One of the stranger distortions created by post-crisis regulation may be poised to end. Swap rates, what companies pay to exchange their fixed interest payments for floating ones, are on track to rise back above Treasury yields across all maturities for the first time since 2014.

Strategists predict Republicans’ plans to roll back post-crisis regulatory burdens will make holding Treasuries more attractive, thus pushing yields below swap rates again. The shift matters because swap rates serve as a benchmark for a variety of debt instruments purchased with borrowed funds, including mortgage-backed and auto-loan securities.

Volatility Return

In 2017, investors were caught off guard by the near-complete absence of volatility. In 2018 they could get a wakeup call from price fluctuations roaring back to life.

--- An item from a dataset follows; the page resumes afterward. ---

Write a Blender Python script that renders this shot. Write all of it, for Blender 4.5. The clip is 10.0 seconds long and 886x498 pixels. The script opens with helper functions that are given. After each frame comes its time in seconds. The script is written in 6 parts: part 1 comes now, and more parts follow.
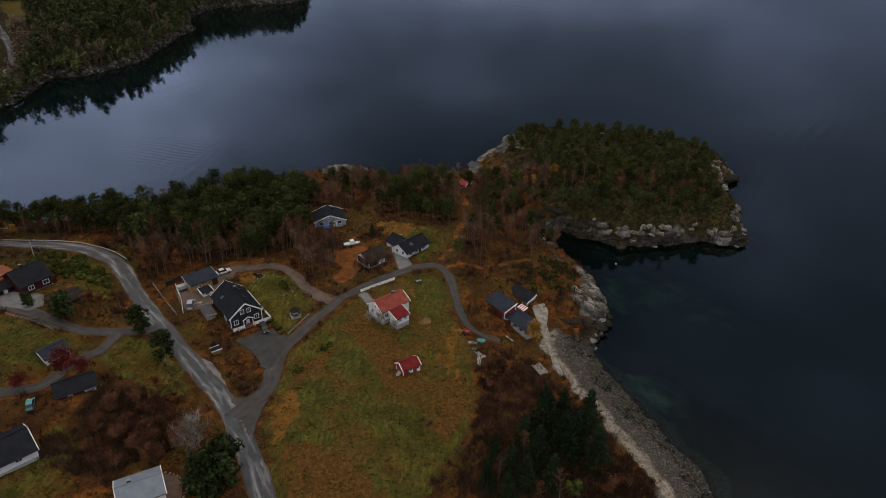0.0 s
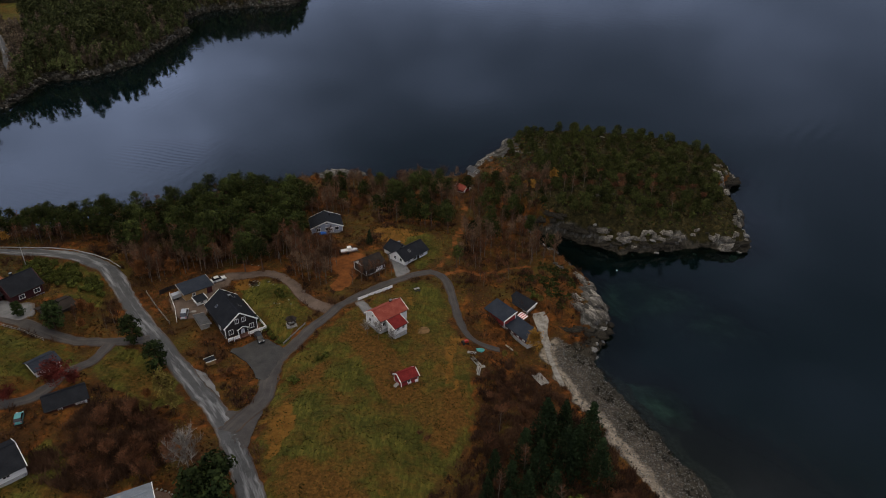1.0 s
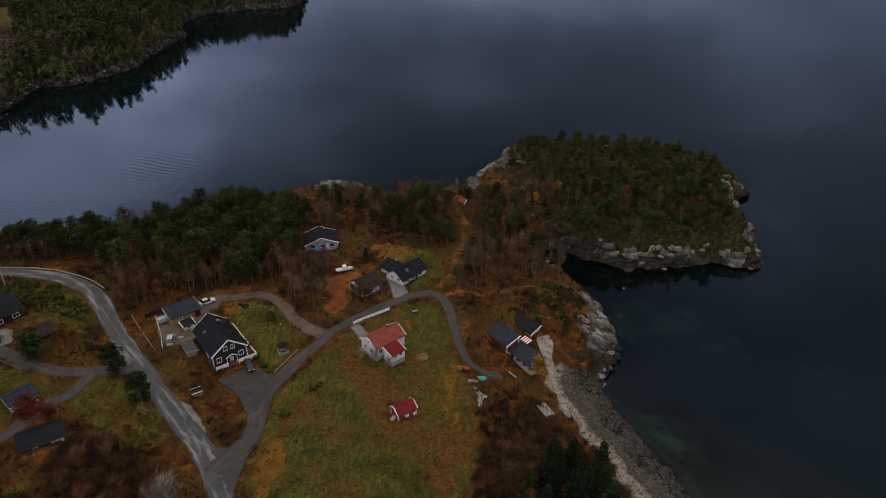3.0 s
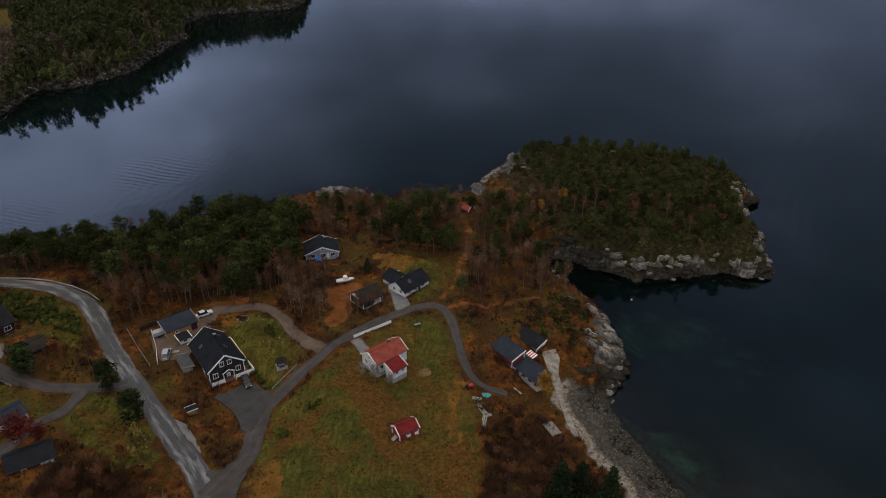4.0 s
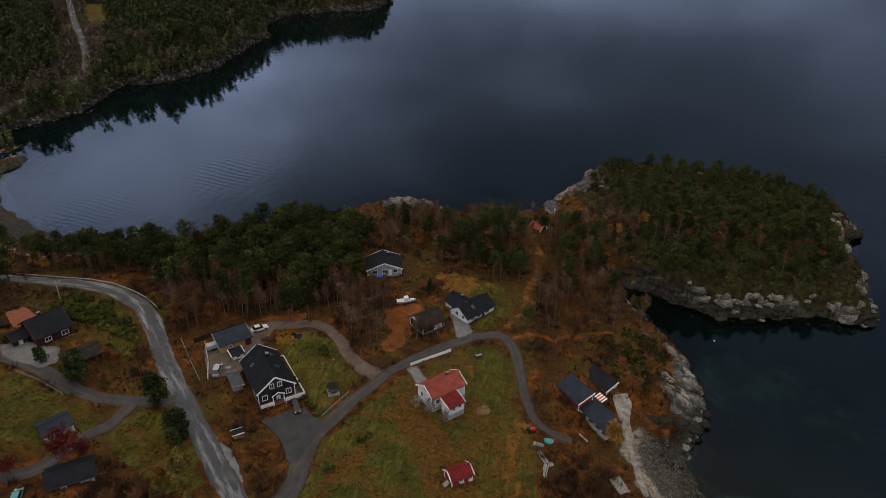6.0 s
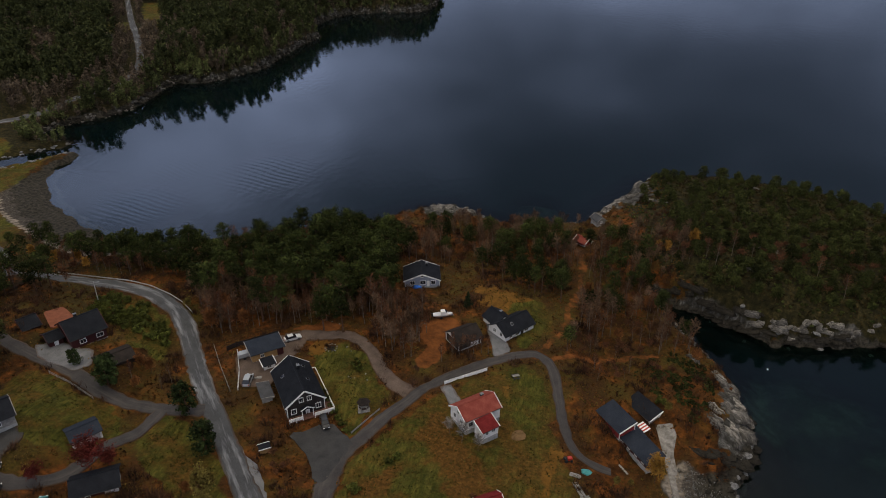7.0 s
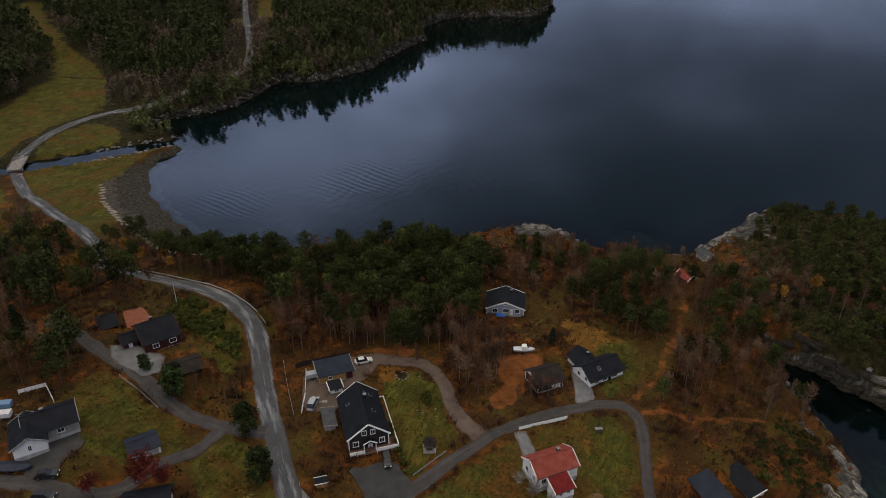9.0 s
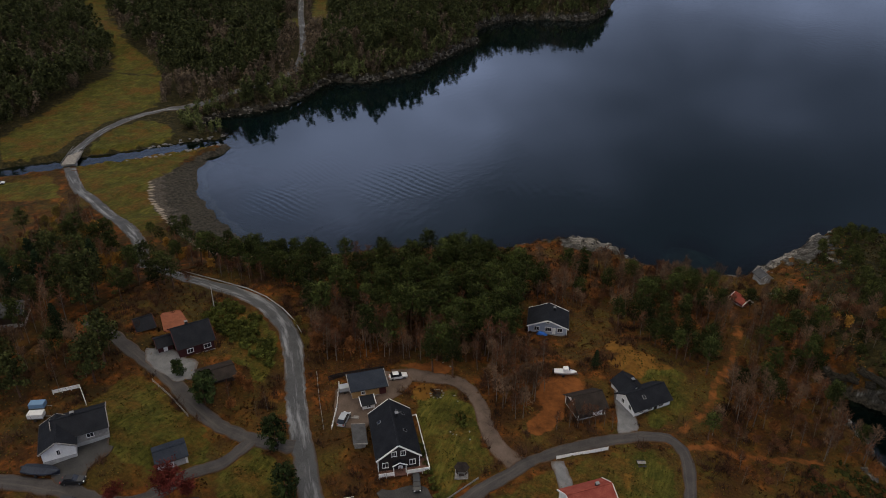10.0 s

Over $2 trillion in strategies are effectively reliant on market stability to generate returns, according to October estimates from Artemis Capital’s Christopher Cole. That raises the risk of outsize losses across stock and bond markets around the world if volatility finally returns.

Fed Fresh Faces

Jerome Powell won’t be the only new kid in class at the U.S. central bank next year. The “Big Three” (chair, vice chair and New York Fed president) will be completely different after Janet Yellen’s stint in charge ends in February and the head of the New York Fed retires in the middle of the year.

They’ll have to weigh a tight labor market and sound economic data against muted consumer prices. How will they react if inflation roars back to life? And what if it remains stubbornly weak?

Yield Curve

The narrowing spread between short- and long-dated Treasuries continues to grab Wall Street’s attention. A completely flat — or inverted — curve has the potential to roil bond trades, challenge the Fed’s tightening path, and raises the risk of a downturn in the business cycle.

Six of 11 analysts surveyed by Bloomberg in early December said the Treasury yield curve will invert at least briefly within the next 24 months, with four projecting it in 2018.

Don’t Forget China

Two of the more remarkable moves in 2017 were soaring U.S. stocks and tumbling Chinese government bonds, according to a global analysis of historical price patterns that veer from the norm, known as standard deviations. While the S&P 500’s valuation is endlessly analyzed, the outlook for the world’s largest emerging debt market is far less understood.

Chinese bonds will come under pressure again in the first half of 2018 as the central bank tightens monetary policy and the government toughens financial regulations, according to Becky Liu, head of China macro strategy at Standard Chartered Plc. The rise in yields will attract domestic and foreign investors in the second half, she said.

Crypto Craze

How long can bitcoin’s parabolic increase last? It depends who you ask. Hedge fund manager Michael Novogratz thinks it will go all the way to $40,000 by the end of the first quarter. Bulls say the recent creation of futures will broaden crypto ownership because derivatives are the first step toward ETFs and other more liquid instruments.

The skeptics, however, points to a possible pin-prick by regulators. Cryptocurrencies “could be stopped in their tracks” if authorities began applying anti-money laundering laws, said Marc Ostwald, global strategist at ADM Investor Services International in London.